If HN had HTML I could have demonstrated the hover-over idea that I desribed, but then I respect HN's minimalism, and we all value the safety and absence of spam through not having HTML on here.
As an aside, since hover doesn't work with touchscreens (phones and tablets), it might be useful to have a typographic note next to the bibkey that shows/hides the popup on touch. What's a good note to use?
Fair and useful. But then how well do tooltips print? Is the printed version complete? If the tooltip is just the citation or footnote, then the printout is complete.
Depending on the accuracy of the client, this could well give differing behaviours for desktop, mobile, and print output. HTML is flexible, very few designers seem willing to embrace this.
(a) [Name 2005] is much easier to mentally track if it appears repeatedly in longer text than [5] (at least for me). [5] is just [5]. [Name 2005] is "that paper by Name from twenty years ago".
(b) By using [Name 2005], I might not know which exact paper this is, but I get how recent it is w.r.t. what I am reading. In many cases, this is useful context. Saying "[5] proves X" could mean that this is a new result, or a well known fact. Saying "[Name 1967] proves X" clearly indicates that this is something that has been known for some time.
"Fundamentally, the problem with this is that it's actively encouraging guesses to override the communication of ethically required citation information."
This is silly. 99% of the time, if you cite Autor et al. (2013), it'll be that Autor et al. (2013). The other 1%, it'll be another David Autor paper. The case when you guess something wrong, and really it's a different author, who then gets hurt, probably happens once a year. Meanwhile, Autor et al. (2013) immediately lets me understand what you're referencing, which [57] does not.
One pragmatic advantage of the Autor et al (2013) reference style over the [57] style is that it is much easier to use when you don't have software to automatically number references, and renumber then as new refs are added. In my career I did occasionally have to resort to manual reference numbering and it was pure hell.
It is also quite helpful to know from the first glance that e.g. [Wulf68b] is actually from, you know, 1968 so I probably can just ignore whatever ideas he had on what future directions the programming language design will take (heck, it pre-dates K&R C).
Maybe I am wrong, but isn't the argument here, that because you trust in your guess, you don't look up the key in the bibliography and never become aware of your incorrect guess?
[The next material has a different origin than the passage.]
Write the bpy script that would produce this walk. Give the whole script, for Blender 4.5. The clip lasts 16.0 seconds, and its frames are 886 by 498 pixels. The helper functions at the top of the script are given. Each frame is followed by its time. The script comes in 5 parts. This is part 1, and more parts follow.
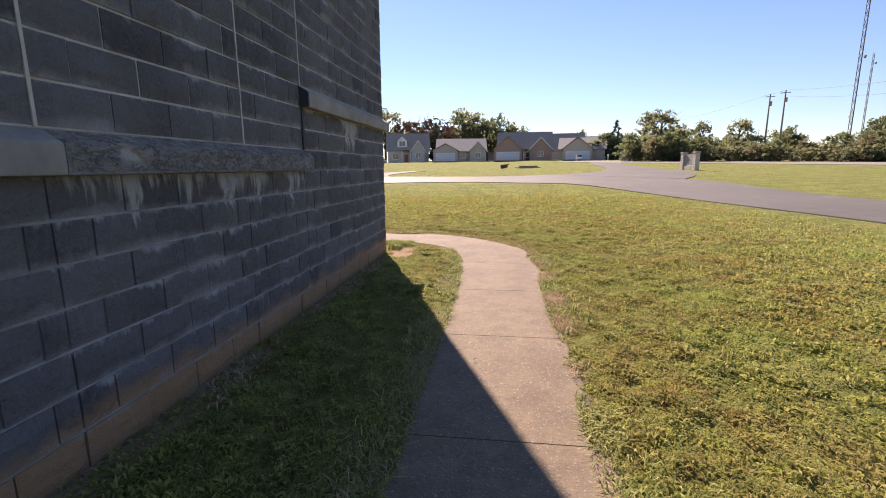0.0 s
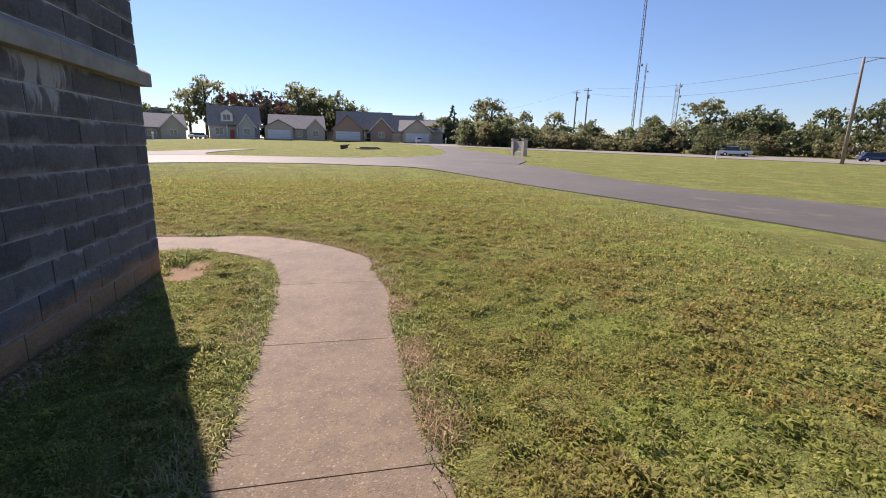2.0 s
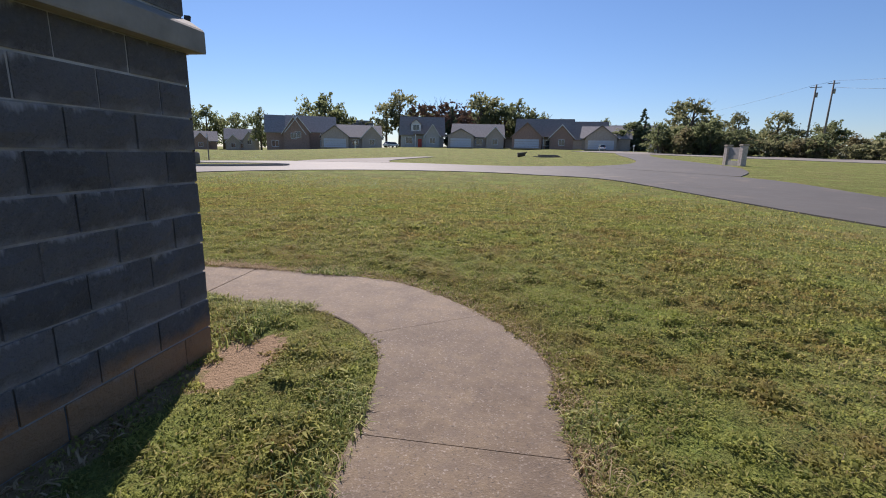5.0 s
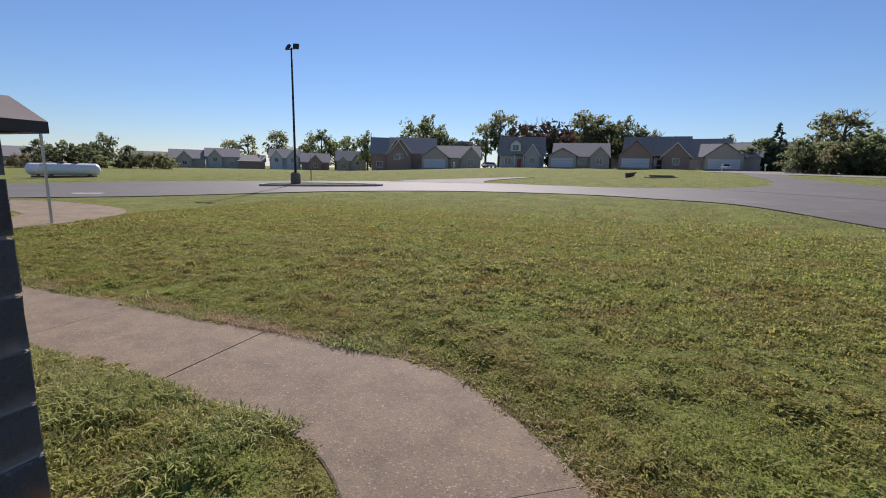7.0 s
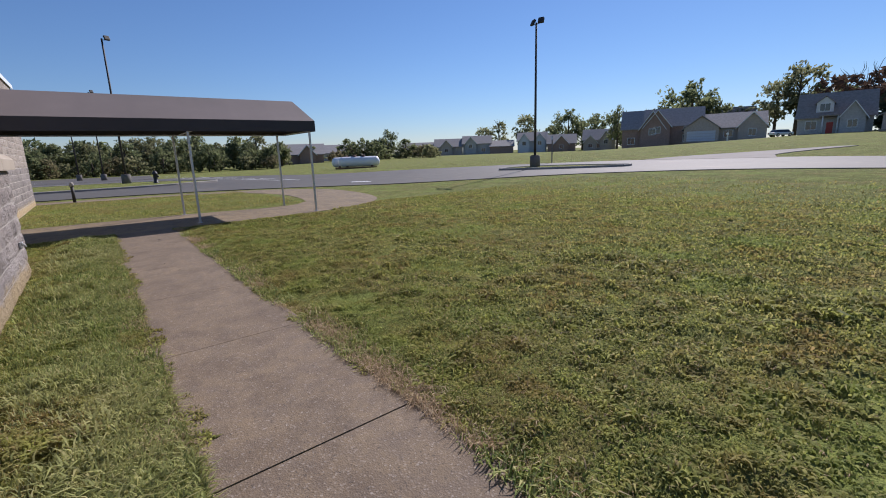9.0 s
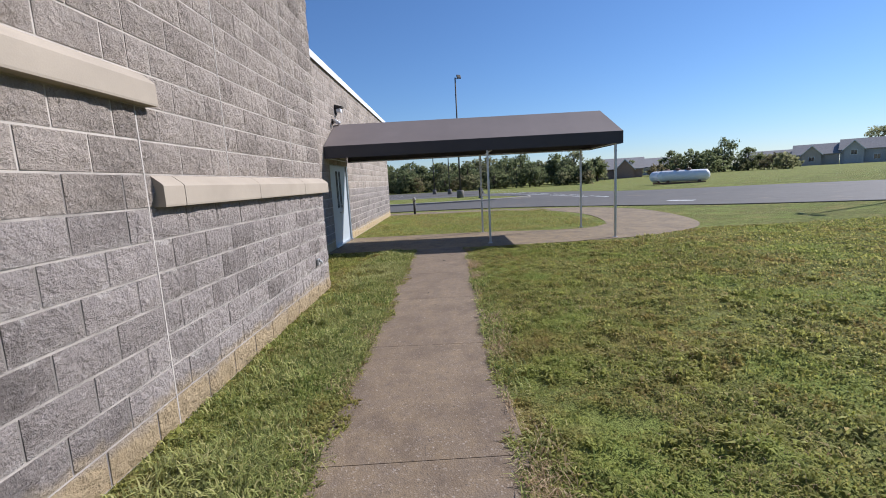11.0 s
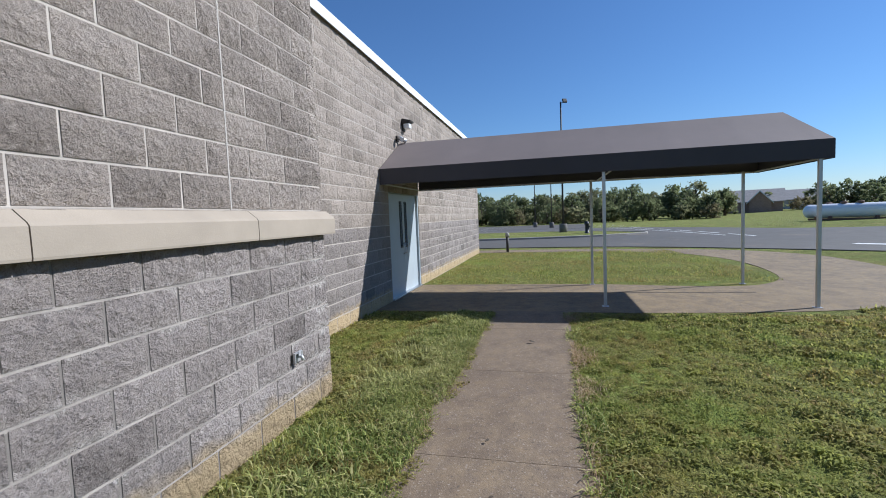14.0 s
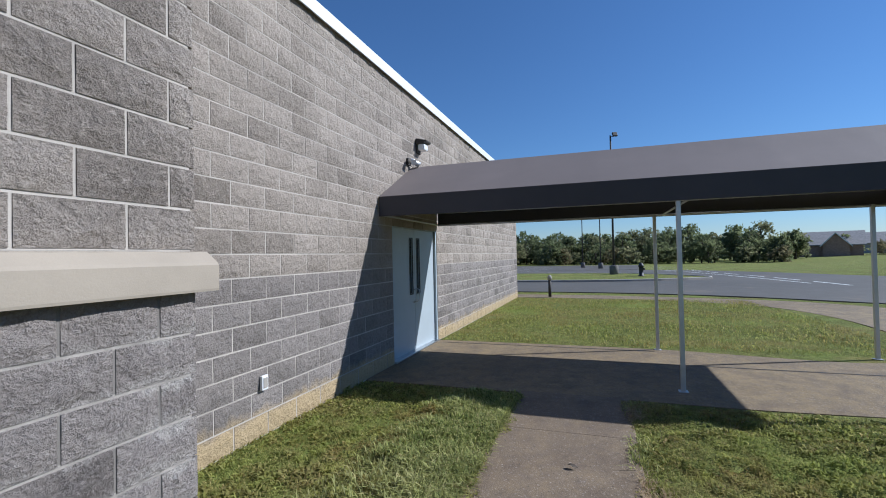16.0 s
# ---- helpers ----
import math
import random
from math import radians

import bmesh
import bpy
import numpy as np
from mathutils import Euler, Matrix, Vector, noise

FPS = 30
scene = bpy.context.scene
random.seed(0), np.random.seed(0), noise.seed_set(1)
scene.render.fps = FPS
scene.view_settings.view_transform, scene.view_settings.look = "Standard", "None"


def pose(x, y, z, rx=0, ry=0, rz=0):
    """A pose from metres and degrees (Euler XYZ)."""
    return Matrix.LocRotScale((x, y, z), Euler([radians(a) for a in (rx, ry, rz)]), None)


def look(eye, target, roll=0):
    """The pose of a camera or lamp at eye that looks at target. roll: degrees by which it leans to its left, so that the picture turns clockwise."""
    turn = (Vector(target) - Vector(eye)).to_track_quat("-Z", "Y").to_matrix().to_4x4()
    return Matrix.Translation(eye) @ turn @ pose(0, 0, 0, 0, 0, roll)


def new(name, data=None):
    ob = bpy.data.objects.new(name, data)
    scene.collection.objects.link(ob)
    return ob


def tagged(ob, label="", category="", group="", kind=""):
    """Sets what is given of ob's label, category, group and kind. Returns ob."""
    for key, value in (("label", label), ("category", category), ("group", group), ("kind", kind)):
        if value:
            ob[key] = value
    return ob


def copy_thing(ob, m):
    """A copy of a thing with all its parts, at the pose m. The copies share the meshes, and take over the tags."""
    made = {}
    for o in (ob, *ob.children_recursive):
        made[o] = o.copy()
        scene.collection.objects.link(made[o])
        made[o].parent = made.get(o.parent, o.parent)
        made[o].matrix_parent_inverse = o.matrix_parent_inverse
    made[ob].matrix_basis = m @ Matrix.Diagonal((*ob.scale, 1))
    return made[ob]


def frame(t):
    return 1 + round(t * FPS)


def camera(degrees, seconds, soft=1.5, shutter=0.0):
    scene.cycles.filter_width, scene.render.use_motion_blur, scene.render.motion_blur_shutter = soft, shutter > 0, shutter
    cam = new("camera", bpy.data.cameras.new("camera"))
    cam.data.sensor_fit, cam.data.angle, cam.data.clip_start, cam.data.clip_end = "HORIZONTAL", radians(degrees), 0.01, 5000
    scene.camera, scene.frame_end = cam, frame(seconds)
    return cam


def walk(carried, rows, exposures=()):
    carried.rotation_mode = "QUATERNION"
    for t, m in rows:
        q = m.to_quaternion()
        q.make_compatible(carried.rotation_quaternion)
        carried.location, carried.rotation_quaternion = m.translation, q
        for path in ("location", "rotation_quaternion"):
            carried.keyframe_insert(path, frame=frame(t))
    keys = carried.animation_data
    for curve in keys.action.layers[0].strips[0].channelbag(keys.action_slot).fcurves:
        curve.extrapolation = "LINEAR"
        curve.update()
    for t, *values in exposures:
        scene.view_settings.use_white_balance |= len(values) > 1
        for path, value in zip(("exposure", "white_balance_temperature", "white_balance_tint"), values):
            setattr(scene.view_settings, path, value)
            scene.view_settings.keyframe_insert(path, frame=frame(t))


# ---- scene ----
cam = camera(89.1, 16.0, soft=1.0)
PATH = [
    (0, (0.336, 0.034, 1.444), (0.077, 1.985, 1.086), -0.4),
    (0.5, (0.327, 0.515, 1.442), (0.317, 2.477, 1.055), 0.5),
    (1, (0.339, 0.996, 1.441), (0.57, 2.93, 0.987), 1.7),
    (1.5, (0.375, 1.453, 1.429), (0.807, 3.347, 0.955), 1.7),
    (2, (0.447, 1.926, 1.457), (0.867, 3.833, 1.025), 1.4),
    (2.5, (0.428, 2.402, 1.444), (0.714, 4.335, 1.021), 0.5),
    (3, (0.474, 2.855, 1.434), (0.549, 4.808, 1.01), -0.4),
    (3.5, (0.494, 3.333, 1.459), (0.377, 5.286, 1.041), -0.1),
    (4, (0.495, 3.815, 1.476), (0.307, 5.759, 1.047), -0.1),
    (4.2, (0.496, 4.006, 1.449), (0.275, 5.946, 1.018), 0.2),
    (6.3, (0.375, 5.965, 1.471), (-0.122, 7.871, 1.124), 2.0),
    (6.5, (0.349, 6.136, 1.492), (-0.199, 8.03, 1.157), 1.9),
    (7, (0.285, 6.635, 1.476), (-0.449, 8.463, 1.134), 1.3),
    (7.5, (0.148, 7.099, 1.45), (-0.756, 8.845, 1.084), 0.3),
    (8, (-0.024, 7.557, 1.441), (-1.13, 9.174, 1.039), -0.4),
    (8.5, (-0.247, 7.984, 1.45), (-1.59, 9.409, 1.039), -0.8),
    (9, (-0.568, 8.349, 1.454), (-2.122, 9.537, 1.038), -1.9),
    (9.5, (-0.914, 8.697, 1.432), (-2.672, 9.554, 1.011), -1.8),
    (10, (-1.3, 8.934, 1.451), (-3.183, 9.481, 1.057), -2.8),
    (10.2, (-1.461, 9.028, 1.482), (-3.381, 9.448, 1.113), -3.2),
    (12.3, (-3.391, 9.508, 1.492), (-5.337, 9.13, 1.225), -1.5),
    (12.5, (-3.583, 9.472, 1.464), (-5.53, 9.098, 1.204), -1.6),
    (13, (-4.08, 9.455, 1.467), (-6.026, 9.068, 1.211), -2.0),
    (13.5, (-4.614, 9.497, 1.503), (-6.559, 9.096, 1.264), -1.6),
    (14, (-5.123, 9.443, 1.522), (-7.063, 8.976, 1.384), -2.3),
    (14.5, (-5.609, 9.472, 1.557), (-7.525, 8.9, 1.558), -1.6),
    (15, (-6.063, 9.457, 1.562), (-7.964, 8.837, 1.612), -1.5),
    (15.5, (-6.537, 9.43, 1.576), (-8.436, 8.803, 1.627), -1.7),
    (16, (-7.0, 9.416, 1.571), (-8.89, 8.762, 1.604), -1.2),
]
walk(cam, [(t, look(eye, target, roll)) for t, eye, target, roll in PATH],
     [(0, 1.15, 7400, 29), (0.8, 1.0, 7300, 28), (1.5, 0.9, 7000, 27), (2.2, 0.82, 6700, 25), (3, 0.86, 6400, 24), (4, 0.7, 6300, 23), (6.3, 0.2, 6300, 20), (7, 0.28, 6250, 20), (8, 0.15, 6100, 20), (9.5, 0.25, 5850, 20), (10.2, 0.48, 5800, 18), (12.3, 0.46, 5700, 12), (14, 0.42, 5500, 11), (16, 0.26, 5350, 10)])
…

I mean, regardless of the Bibkey naming, it'll be the same content in the bibliography/citations section/appendix
Personally I hate autoincrementing numeric bibkeys for the same reason I hate them everywhere -- if you remove, reorder, or combine citations, it's a huge pita to work around.
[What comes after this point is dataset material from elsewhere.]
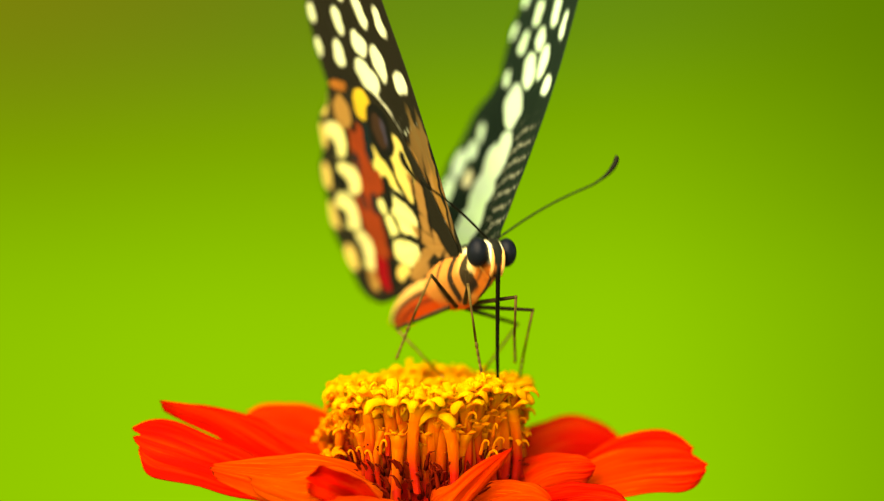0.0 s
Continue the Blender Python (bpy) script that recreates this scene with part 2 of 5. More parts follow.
def floret_mesh(kind, rng):
    """A tubular floret with five fleshy lobes that bend back; its mouth is the origin, the tube runs down -z."""
    long = (150, 150, 60)[kind]
    fat = (1.0, 1.15, 1.0)[kind]
    prof = [(-long, 5.6), (-long * 0.62, 8.0), (-48, 9.4), (-26, 10.4), (-11, 12.4), (0, 14.4), (3, 10.0), (-6, 5.0)]
    sides = 12
    v, f, s = [], [], []
    bow = Vector((rng.uniform(-1, 1), rng.uniform(-1, 1), 0)) * 14
    ribs = rng.uniform(0, 6)
    for z, r in prof:
        c = bow * math.sin(math.pi * min(1.0, -z / long if z < 0 else 0.0))
        for k in range(sides):
            a = 2 * math.pi * k / sides
            rr = r * fat * (1 + 0.10 * math.cos(5 * a + ribs))
            v.append(((c.x + rr * math.cos(a)) * U, (c.y + rr * math.sin(a)) * U, z * U))
    for i in range(len(prof) - 1):
        for k in range(sides):
            f.append((i * sides + k, i * sides + (k + 1) % sides, (i + 1) * sides + (k + 1) % sides, (i + 1) * sides + k))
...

I get if you're working in latex or something you can have the bibkeys programmatically generated, but still.
So long as the bibkey is unique and has an associated value, ill always prefer something semantically meaningful in the text.
I mean, when I see a citation, I'll read the citations regardless (if it's for work etc, casually at home I'll only read it if it seems interesting or if I'm dubious). The only way I could see it being an issue is if I've already seen the citations before and somehow I'm misremembering it or ignoring some context/nuance and I decide to be lazy and not refresh the cache, but at that point it's definitely a me problem and I don't think going to the citations and looking at the source title or excerpt there will be any better.
A 1% error rate honestly seems unacceptably high if you're in the habit of reading a large volume of papers, each of which has a large volume of citations. To quote TFA, "Science involves many different error-reduction practices that take time. It's part of the job." At the end of the day, it comes down to whether you think there's value in being correct, or if you're content merely seeming correct.
1% is my guess, and I'd call it a maximum. There is also a trade-off: when you use numbers, most people won't look up the reference at all. This means they simply don't know who deserves the credit. Or they may think a reference is more solid or accurate than it is.
What about being able to use direct voice when reporting related work? e.g. "Secondname invented a yabayaba". I have seen "[1] invented a yabayaba", but doesn't it look kind of odd?
Coming from a field where [n] routinely means {1,2,...,n}, I don't feel like the [1], [2], [3] system can win me over. But I'm ready to see some advantages it has.
For Korean and Chinese names in particular, it's sort of the opposite: family names are lower entropy (e.g. Lee, Wang, Kim) than given names, which drastically increases the chance of family-name collision. I’m a PhD student of Chinese descent, and I share a family name with lots of academic peers in my specific subfield of research, and have even co-authored with unrelated individuals who share a family name with me. Family-name citations are really ambiguous and confusing to me, so I prefer omitting them altogether and using numeric links.